I went to Spartanburg Methodist College after I graduated high school. SMC is a two year private college. All of the professors were Christian, apologetics, but Christian none-the-less. I asked these questions of those professors. All I ever got was the run around ending in "you just have to believe". I tried to understand. I thought that if that missing piece could just be transmitted to me than I would be able to be Christian wholeheartedly. It never came. Mostly my questions were diverted with religious distractions designed to cultivate fear.

In the end the problem is that society has been programmed. We are taught that there is normal and anything deviating from this normal, within a small tolerance, is to be reeled back into center. It's not just religion. Political beliefs, sexuality, nationalism, race relations, gender identity and religion are all designated for us. Main stream media does a good job of teaching us what to be afraid of, what to believe. Generations of this herding creates people who are not capable of critical thought. It has created people who are not willing to question anything outside of societal norms. All I ask of anybody is to be responsible and truthful to themselves. If you are not completely honest with yourself than you can never be honest to anybody else.

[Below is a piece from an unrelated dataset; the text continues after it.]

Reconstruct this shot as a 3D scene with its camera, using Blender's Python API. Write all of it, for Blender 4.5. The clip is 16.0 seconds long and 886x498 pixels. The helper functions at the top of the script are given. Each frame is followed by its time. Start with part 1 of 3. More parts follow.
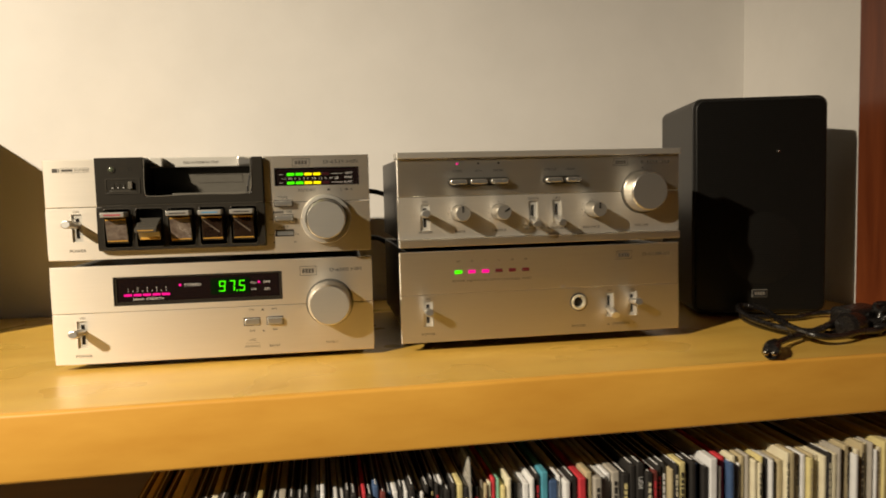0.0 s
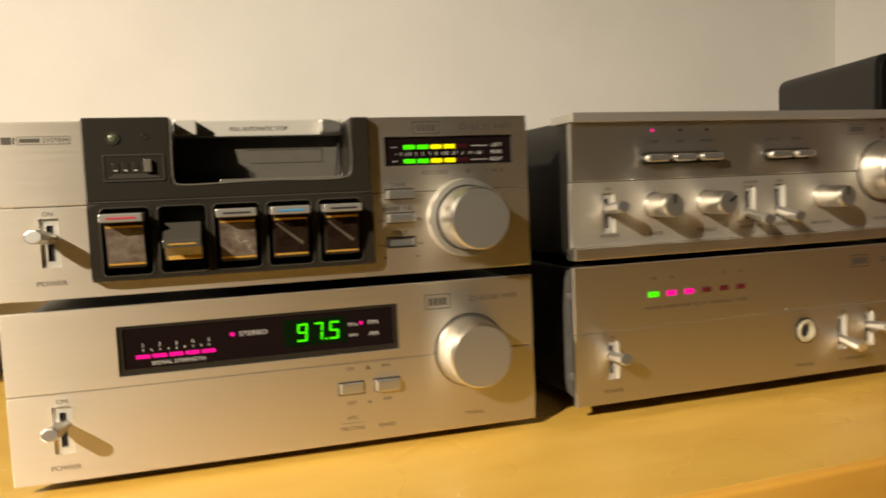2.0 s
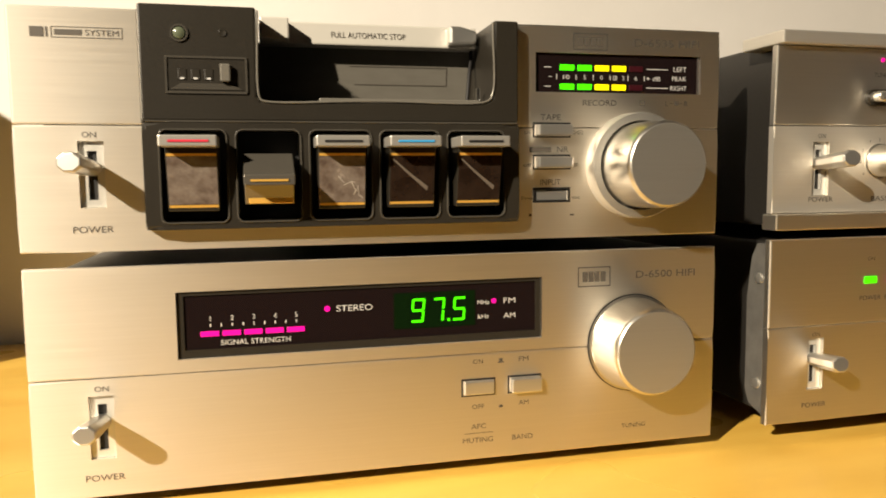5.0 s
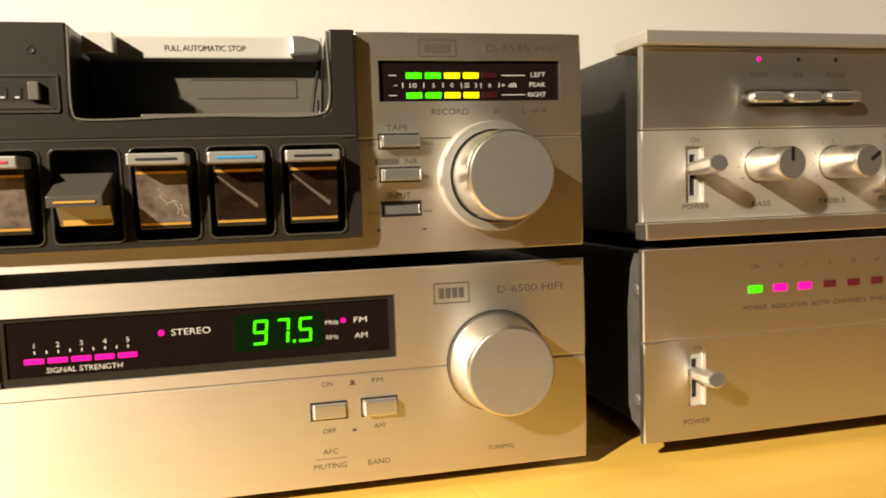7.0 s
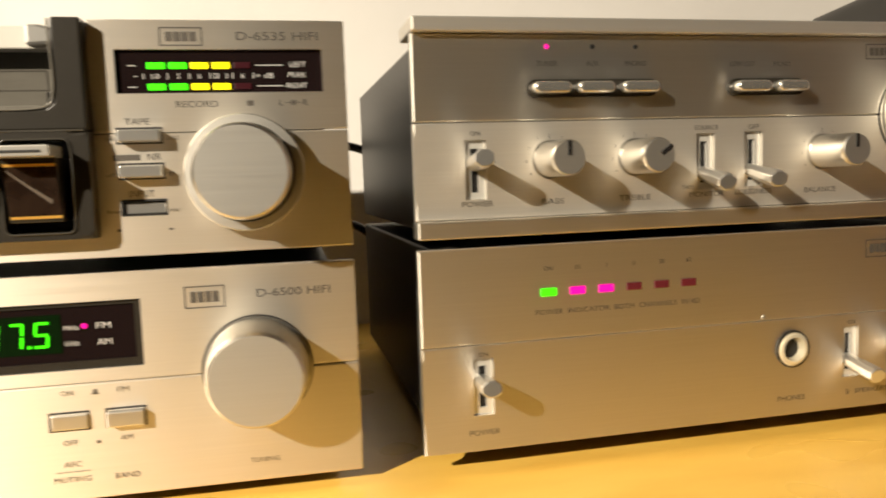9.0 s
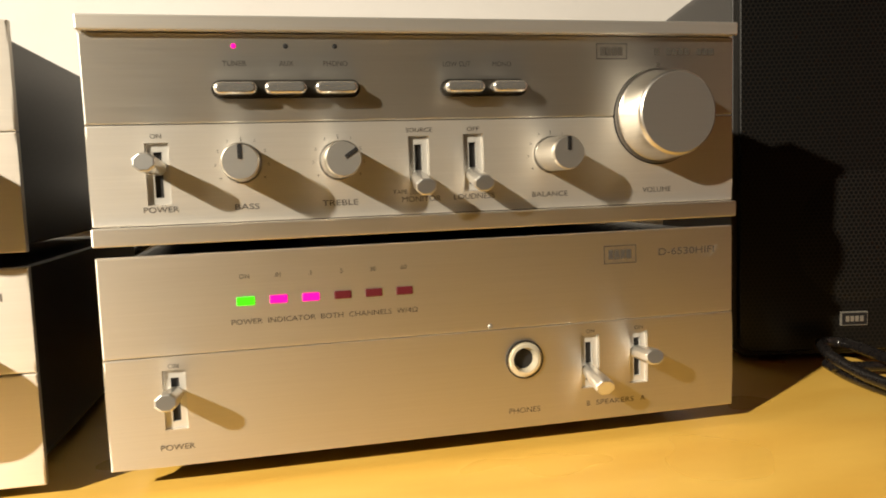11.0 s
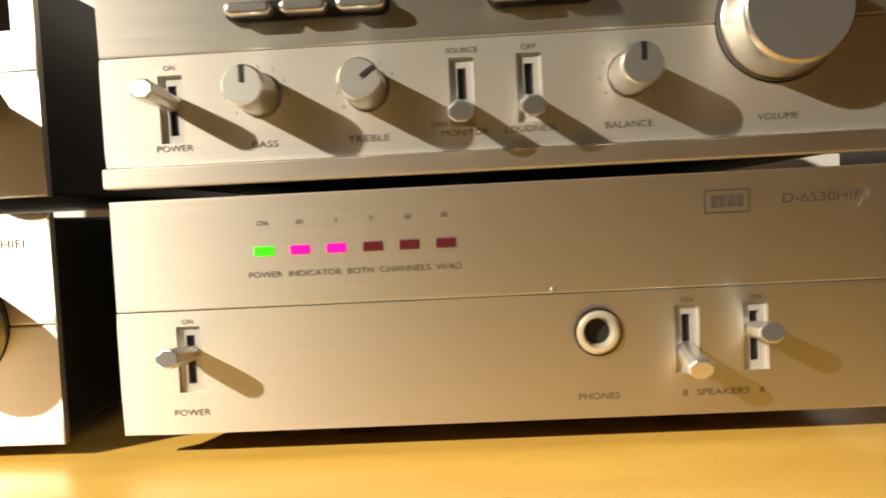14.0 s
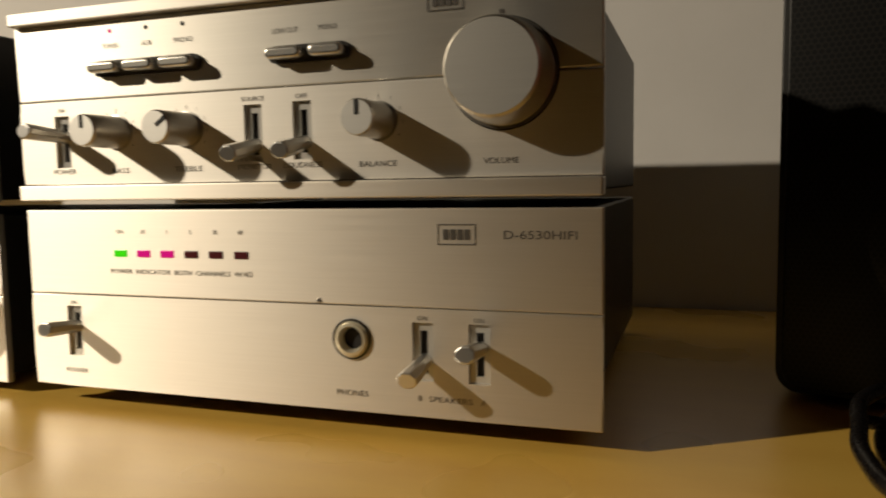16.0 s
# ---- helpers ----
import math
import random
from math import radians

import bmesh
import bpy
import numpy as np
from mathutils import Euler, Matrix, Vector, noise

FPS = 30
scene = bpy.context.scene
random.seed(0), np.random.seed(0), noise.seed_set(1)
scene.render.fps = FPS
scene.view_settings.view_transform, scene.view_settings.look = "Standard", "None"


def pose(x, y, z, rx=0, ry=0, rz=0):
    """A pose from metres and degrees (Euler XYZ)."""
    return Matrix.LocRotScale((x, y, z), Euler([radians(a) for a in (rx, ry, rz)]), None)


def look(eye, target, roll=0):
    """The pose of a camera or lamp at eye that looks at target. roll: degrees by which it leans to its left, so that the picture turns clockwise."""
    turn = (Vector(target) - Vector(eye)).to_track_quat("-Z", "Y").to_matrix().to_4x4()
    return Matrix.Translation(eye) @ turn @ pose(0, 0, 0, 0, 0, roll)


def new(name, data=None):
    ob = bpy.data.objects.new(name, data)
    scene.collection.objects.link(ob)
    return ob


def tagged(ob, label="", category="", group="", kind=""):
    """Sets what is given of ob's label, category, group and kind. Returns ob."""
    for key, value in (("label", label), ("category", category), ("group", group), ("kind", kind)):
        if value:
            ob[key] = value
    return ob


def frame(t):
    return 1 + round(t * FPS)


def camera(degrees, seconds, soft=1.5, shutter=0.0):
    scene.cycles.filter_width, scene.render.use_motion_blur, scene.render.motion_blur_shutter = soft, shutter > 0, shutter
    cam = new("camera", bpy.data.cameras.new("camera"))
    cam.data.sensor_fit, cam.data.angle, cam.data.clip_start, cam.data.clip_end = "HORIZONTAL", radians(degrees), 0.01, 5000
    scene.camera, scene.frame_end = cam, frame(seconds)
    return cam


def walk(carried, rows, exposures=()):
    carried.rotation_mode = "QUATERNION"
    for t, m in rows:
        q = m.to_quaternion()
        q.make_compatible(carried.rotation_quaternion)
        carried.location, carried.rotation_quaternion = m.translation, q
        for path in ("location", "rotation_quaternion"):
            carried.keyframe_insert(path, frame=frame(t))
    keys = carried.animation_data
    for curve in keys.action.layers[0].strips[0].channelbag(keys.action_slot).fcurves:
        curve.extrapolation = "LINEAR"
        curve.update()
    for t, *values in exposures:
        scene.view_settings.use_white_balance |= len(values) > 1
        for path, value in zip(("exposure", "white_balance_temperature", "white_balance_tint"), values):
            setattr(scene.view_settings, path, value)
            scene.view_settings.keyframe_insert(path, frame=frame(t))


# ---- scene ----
cam = camera(61.4, 16.0, soft=1.8, shutter=0.5)
METRES, EYE, TILT, LEAN, TURN = 1.12, 0.1414, 0.0, 0.0, -9.4
ROWS = [
    (0.0, 0.0, 0.0, 0.0, -0.12, -4.55, 1.48),
    (0.5, -0.0615, 0.0482, -0.0024, -3.71, -4.73, 1.79),
    (1.0, -0.1007, 0.1045, -0.0061, -6.27, -5.06, 2.03),
    (1.5, -0.1183, 0.1603, -0.0076, -6.76, -4.73, 2.05),
    (2.0, -0.1509, 0.2161, -0.007, -8.61, -4.38, 2.44),
    (2.5, -0.211, 0.2598, -0.0085, -11.06, -5.11, 2.49),
    (3.0, -0.2179, 0.2811, -0.0156, -11.03, -5.73, 1.55),
    (5.5, -0.1655, 0.3097, -0.0239, -4.67, -5.27, 0.94),
    (6.0, -0.1497, 0.3111, -0.0235, -4.52, -5.33, 1.42),
    (6.5, -0.1351, 0.311, -0.0217, -4.53, -5.34, 1.78),
    (7.0, -0.1247, 0.313, -0.0222, -4.55, -4.87, 1.88),
    (7.5, -0.1109, 0.3111, -0.0224, -4.36, -4.58, 2.29),
    (8.0, -0.0923, 0.3074, -0.0212, -3.99, -4.67, 2.53),
    (8.5, -0.0706, 0.3156, -0.0218, -3.81, -5.16, 2.31),
    (9.0, -0.0394, 0.3228, -0.024, -3.44, -5.32, 2.01),
    (9.5, -0.0023, 0.3196, -0.0265, -3.1, -5.45, 1.86),
    (10.0, 0.0279, 0.323, -0.0279, -3.42, -5.59, 1.92),
    (12.5, 0.0785, 0.3242, -0.0243, -3.0, -4.14, 2.59),
    (13.0, 0.0601, 0.3209, -0.0334, -0.35, -3.77, 2.91),
    (13.5, 0.0852, 0.3264, -0.0484, 3.38, -3.02, 3.09),
    (14.0, 0.1079, 0.3714, -0.056, 11.36, -2.68, 2.84),
    (14.5, 0.1821, 0.3774, -0.0538, 19.52, -3.21, 2.03),
    (15.0, 0.2118, 0.351, -0.0391, 25.91, -4.37, 1.58),
    (15.5, 0.2405, 0.3606, -0.0416, 28.73, -4.78, 1.29),
    (16.0, 0.2571, 0.3841, -0.0394, 28.15, -5.06, 0.93),
]
EXPOSURE = [(0.0, -0.10, 6500, 10), (1.5, -0.08, 6480, 10), (3.0, 0.12, 6350, 10), (5.5, 0.46, 6420, 10), (7.0, 0.54, 6350, 10), (8.5, 0.60, 6200, 10), (9.5, 0.58, 6250, 10), (12.5, 0.82, 6050, 10),
            (13.5, 0.72, 6050, 10), (14.0, 0.60, 6000, 10), (14.5, 0.20, 6250, 10), (15.2, -0.74, 6500, 10), (16.0, -0.95, 6350, 10)]
walk(cam, [(t, pose(0, 0, EYE, TILT, LEAN, TURN) @ pose(METRES * x, METRES * y, METRES * z, 90 + pitch, roll, yaw)) for t, x, y, z, yaw, pitch, roll in ROWS], EXPOSURE)
# ---------------------------------------------------------------- light
LAMP = (-1.74, -0.71, 1.21)
lamp_data = bpy.data.lights.new("shaded_room_lamp", "SPOT")
lamp_data.energy, lamp_data.color, lamp_data.shadow_soft_size = 500.0, (1.0, 0.857, 0.645), 0.03
lamp_data.spot_size, lamp_data.spot_blend = radians(61), 1.0
lamp = new("shaded_room_lamp", lamp_data)
lamp.matrix_world = look(LAMP, (-0.49, 0.74, -0.16))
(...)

One of the worlds greatest spiritual teachers once said something along these lines: "how can you be worried about the splinter in your neighbors eye when you have a log sticking out of your own." Here's to being less religious and more Christlike. Merry Christmas!

1 comment:

AngelaOllila said...

AWESOME!!!! I wish you could be here when Mormons come ringing my doorbell trying to sell me their religion. I can bet they wouldn't bother me anymore. I guess I need to find myself spiritually and then deal with them.